— begin STORED DATA —

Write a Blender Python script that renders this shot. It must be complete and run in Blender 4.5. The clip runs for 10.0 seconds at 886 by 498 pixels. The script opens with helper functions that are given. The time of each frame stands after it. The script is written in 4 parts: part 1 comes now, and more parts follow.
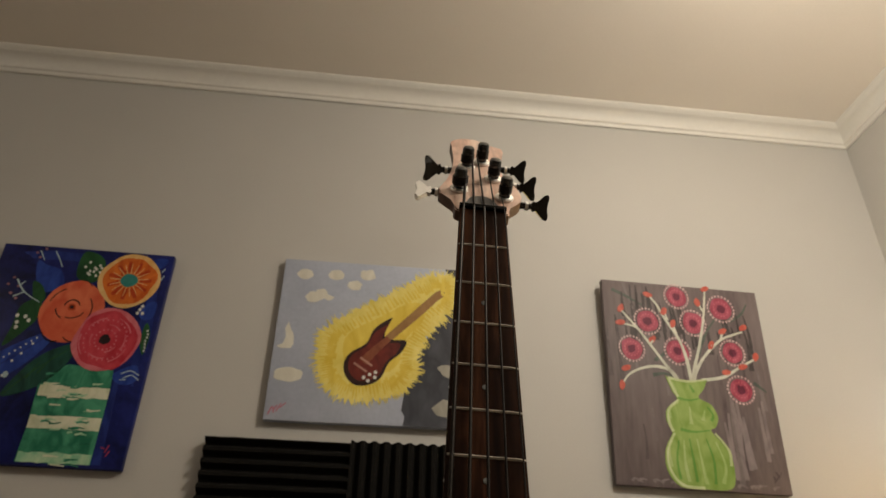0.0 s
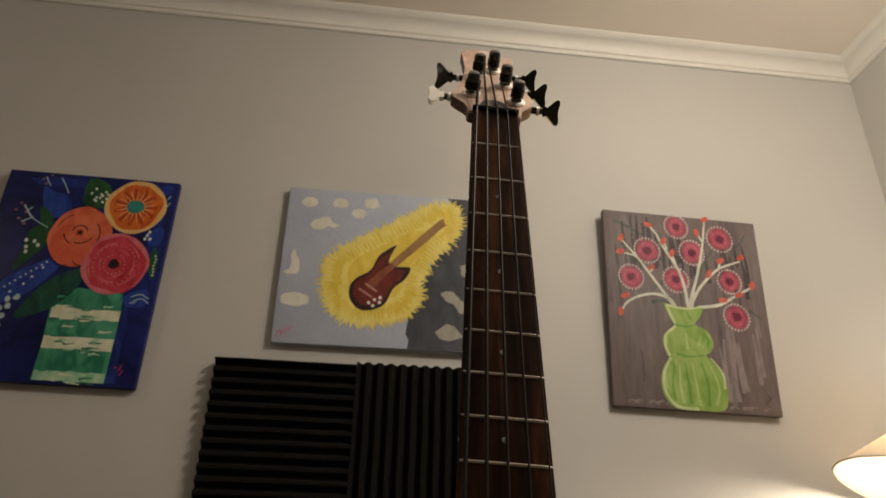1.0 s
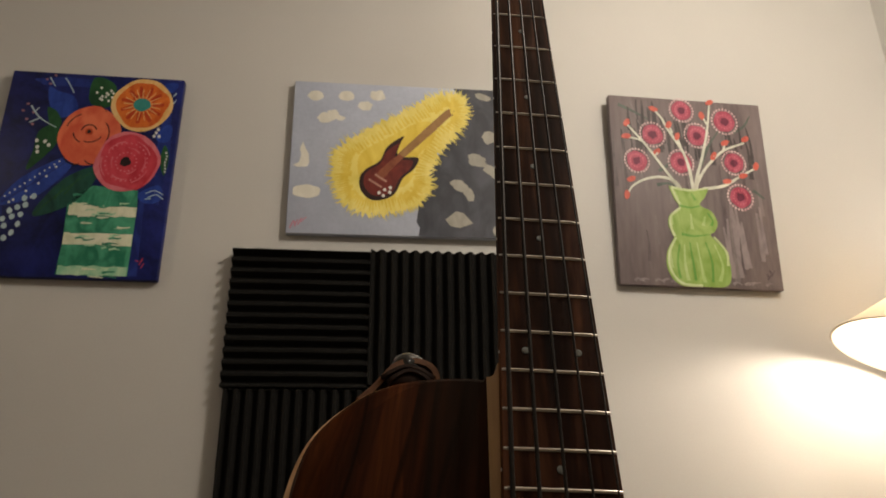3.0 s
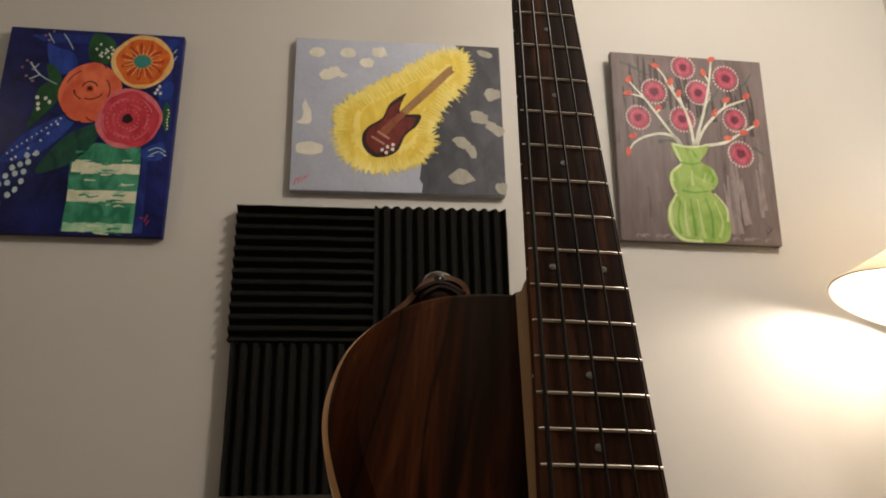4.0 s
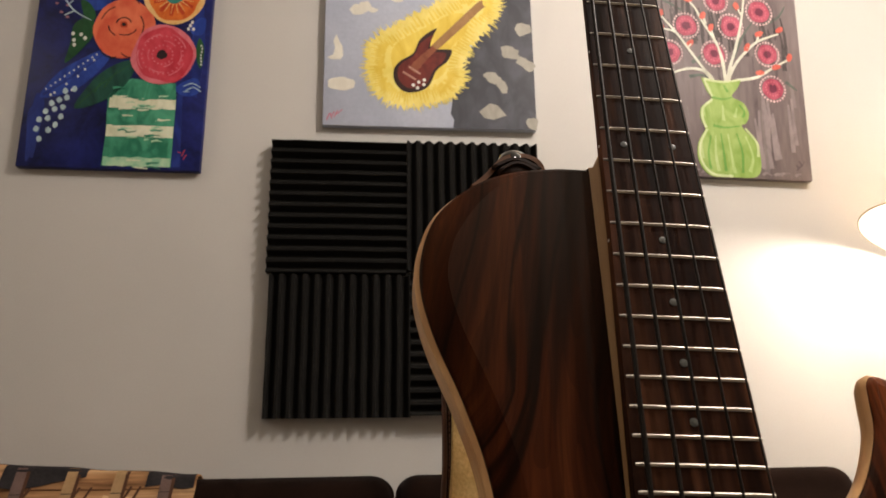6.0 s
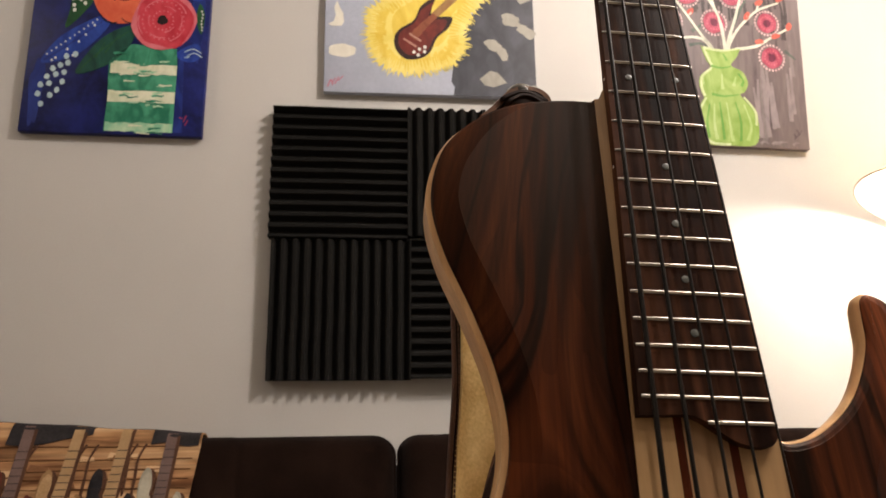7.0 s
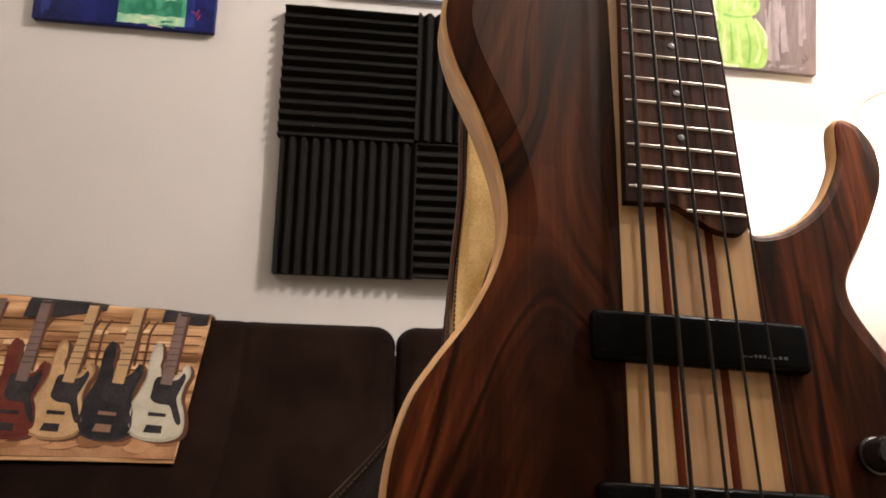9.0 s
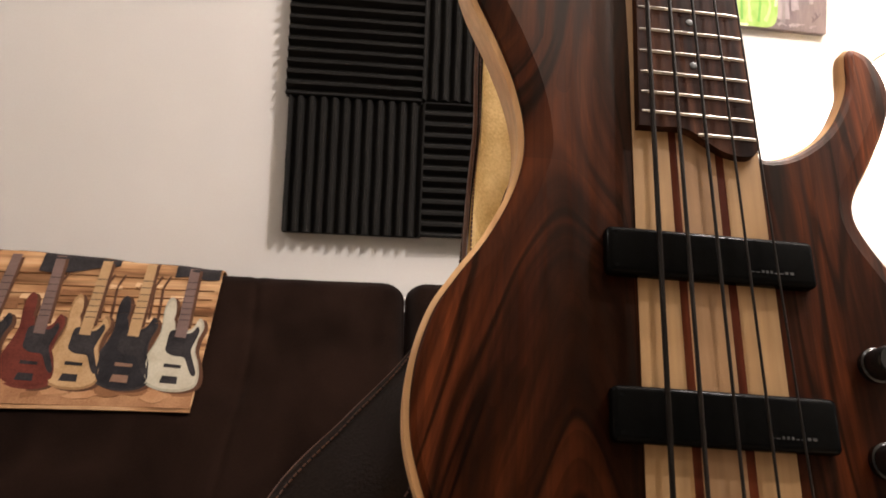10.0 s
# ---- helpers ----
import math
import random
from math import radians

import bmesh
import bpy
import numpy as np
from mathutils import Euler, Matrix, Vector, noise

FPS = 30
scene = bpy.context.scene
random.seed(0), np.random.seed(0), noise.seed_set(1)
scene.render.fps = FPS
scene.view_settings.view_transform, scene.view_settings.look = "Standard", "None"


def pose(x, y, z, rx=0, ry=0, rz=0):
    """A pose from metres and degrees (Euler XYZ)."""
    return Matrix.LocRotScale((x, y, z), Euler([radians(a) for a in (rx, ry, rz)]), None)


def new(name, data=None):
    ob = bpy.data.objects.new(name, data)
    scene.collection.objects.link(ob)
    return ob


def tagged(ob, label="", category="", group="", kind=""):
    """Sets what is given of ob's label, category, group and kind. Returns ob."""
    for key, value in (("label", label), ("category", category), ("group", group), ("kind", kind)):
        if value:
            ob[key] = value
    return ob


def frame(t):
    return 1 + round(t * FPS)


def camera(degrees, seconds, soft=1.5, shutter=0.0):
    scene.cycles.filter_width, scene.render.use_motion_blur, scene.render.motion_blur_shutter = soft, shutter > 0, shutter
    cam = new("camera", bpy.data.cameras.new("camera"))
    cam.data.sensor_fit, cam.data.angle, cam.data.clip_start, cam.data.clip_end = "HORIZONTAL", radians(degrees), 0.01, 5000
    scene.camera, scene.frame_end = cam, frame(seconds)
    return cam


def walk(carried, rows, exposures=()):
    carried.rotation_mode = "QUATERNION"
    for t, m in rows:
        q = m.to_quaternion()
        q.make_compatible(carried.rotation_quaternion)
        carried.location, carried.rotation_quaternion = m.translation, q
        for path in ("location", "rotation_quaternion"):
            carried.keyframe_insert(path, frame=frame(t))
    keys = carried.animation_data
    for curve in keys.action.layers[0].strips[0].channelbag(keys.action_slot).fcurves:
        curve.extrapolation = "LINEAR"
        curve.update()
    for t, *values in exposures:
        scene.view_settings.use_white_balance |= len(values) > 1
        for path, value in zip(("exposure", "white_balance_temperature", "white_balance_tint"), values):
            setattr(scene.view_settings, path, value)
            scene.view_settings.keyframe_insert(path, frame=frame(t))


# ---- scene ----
# ---- camera ----
cam = camera(64.67, 10.0)
cam.data.dof.use_dof, cam.data.dof.focus_distance, cam.data.dof.aperture_fstop = True, 0.56, 15.0
PATH = [
    (0, 0.3354, -1.5484, 1.0046, 120.534, -1.058, -6.635),
    (0.5, 0.3248, -1.5470, 0.9775, 118.570, -1.173, -7.092),
    (1, 0.3212, -1.5426, 0.9557, 116.195, -1.170, -6.986),
    (1.5, 0.3143, -1.5417, 0.9359, 114.412, -1.236, -6.632),
    (2, 0.3135, -1.5392, 0.9167, 112.746, -0.781, -6.350),
    (2.5, 0.3071, -1.5372, 0.8960, 111.055, 0.172, -6.065),
    (4, 0.2728, -1.5342, 0.8427, 107.185, 0.939, -6.848),
    (4.5, 0.2640, -1.5368, 0.8286, 105.915, 1.150, -6.761),
    (5, 0.2516, -1.5384, 0.8166, 104.819, 1.009, -5.949),
    (6.5, 0.2229, -1.5415, 0.7675, 103.083, 0.668, -5.758),
    (7, 0.2196, -1.5453, 0.7475, 102.187, 0.647, -6.060),
    (7.5, 0.2162, -1.5501, 0.7231, 101.318, 0.624, -6.268),
    (8, 0.2159, -1.5548, 0.6979, 100.246, 0.341, -6.807),
    (8.5, 0.2127, -1.5647, 0.6730, 98.658, -1.536, -6.603),
    (9, 0.2131, -1.5695, 0.6532, 97.618, -1.843, -6.405),
    (9.5, 0.2080, -1.5742, 0.6376, 96.431, -1.543, -6.360),
    (10, 0.2044, -1.5798, 0.6219, 95.285, -1.905, -6.073),
]
walk(cam, [(t, pose(*r)) for t, *r in PATH], exposures=[(0.0, 0.46, 6550, 11), (1.5, 0.40, 6500, 12), (2.5, 0.73, 6400, 12), (4.5, 1.01, 6250, 14), (6.5, 1.65, 6150, 17), (8.0, 1.97, 6050, 18), (10.0, 2.58, 5950, 19)])

# ---- light ----
world = bpy.data.worlds.new("world")
scene.world = world
world.use_nodes = True
world.node_tree.nodes["Background"].inputs[0].default_value = (0.9, 0.95, 1.0, 1)
world.node_tree.nodes["Background"].inputs[1].default_value = 0.02


def bulb(name, place, watts, colour, radius):
    lamp = bpy.data.lights.new(name, "POINT")
    lamp.energy, lamp.color, lamp.shadow_soft_size = watts, colour, radius
    ob = new(name, lamp)
    ob.location = place
    return ob


def downlight(name, place, watts, width):
    """A ceiling spot sunk in its ring: it shines down only."""
    lamp = bpy.data.lights.new(name, "AREA")
    lamp.shape, lamp.size, lamp.energy, lamp.color = "DISK", width, watts, WARM
    ob = new(name, lamp)
    ob.location = place
    return ob


WARM = (1.0, 0.902, 0.752)
CEILING_LAMP = (1.14, -1.08, 2.22)
SECOND_LAMP = (1.42, -1.52, 2.425)
SHEEN_FILL = (0.52, -2.15, 2.425)
FAR_FILL = (-2.0, -1.3, 2.425)
FLOOR_LAMP = (1.482, -0.226)
downlight("unseen_ceiling_bulb", SECOND_LAMP, 4.9, 0.055)
# Unseen spot behind the viewer, added to put sheen on the bass body.
downlight("unseen_ceiling_bulb", SHEEN_FILL, 1.1, 0.075)
bulb("globe_bulb", CEILING_LAMP, 16.4, WARM, 0.032)
# Extra point light below the spot, added to brighten ceiling and upper wall.
bulb("ceiling_fill", (*SECOND_LAMP[:2], 2.37), 1.0, WARM, 0.03)
# Unseen lamp, added as fill for the left of the room.
bulb("far_fill_bulb", (*FAR_FILL[:2], 2.30), 6.6, WARM, 0.06)
bulb("lamp_bulb", (FLOOR_LAMP[0], FLOOR_LAMP[1], 1.236), 5.0, (1.0, 0.89, 0.73), 0.045)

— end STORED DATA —

- [WRITTEN PROBLEM] Repeat exactly the lines from the one that contains "return 1 + round(t * FPS)" through the one that contains "q.make_compatible(carried.rotation_quaternion)", and only those.

- [TASK ANSWER]
    return 1 + round(t * FPS)


def camera(degrees, seconds, soft=1.5, shutter=0.0):
    scene.cycles.filter_width, scene.render.use_motion_blur, scene.render.motion_blur_shutter = soft, shutter > 0, shutter
    cam = new("camera", bpy.data.cameras.new("camera"))
    cam.data.sensor_fit, cam.data.angle, cam.data.clip_start, cam.data.clip_end = "HORIZONTAL", radians(degrees), 0.01, 5000
    scene.camera, scene.frame_end = cam, frame(seconds)
    return cam


def walk(carried, rows, exposures=()):
    carried.rotation_mode = "QUATERNION"
    for t, m in rows:
        q = m.to_quaternion()
        q.make_compatible(carried.rotation_quaternion)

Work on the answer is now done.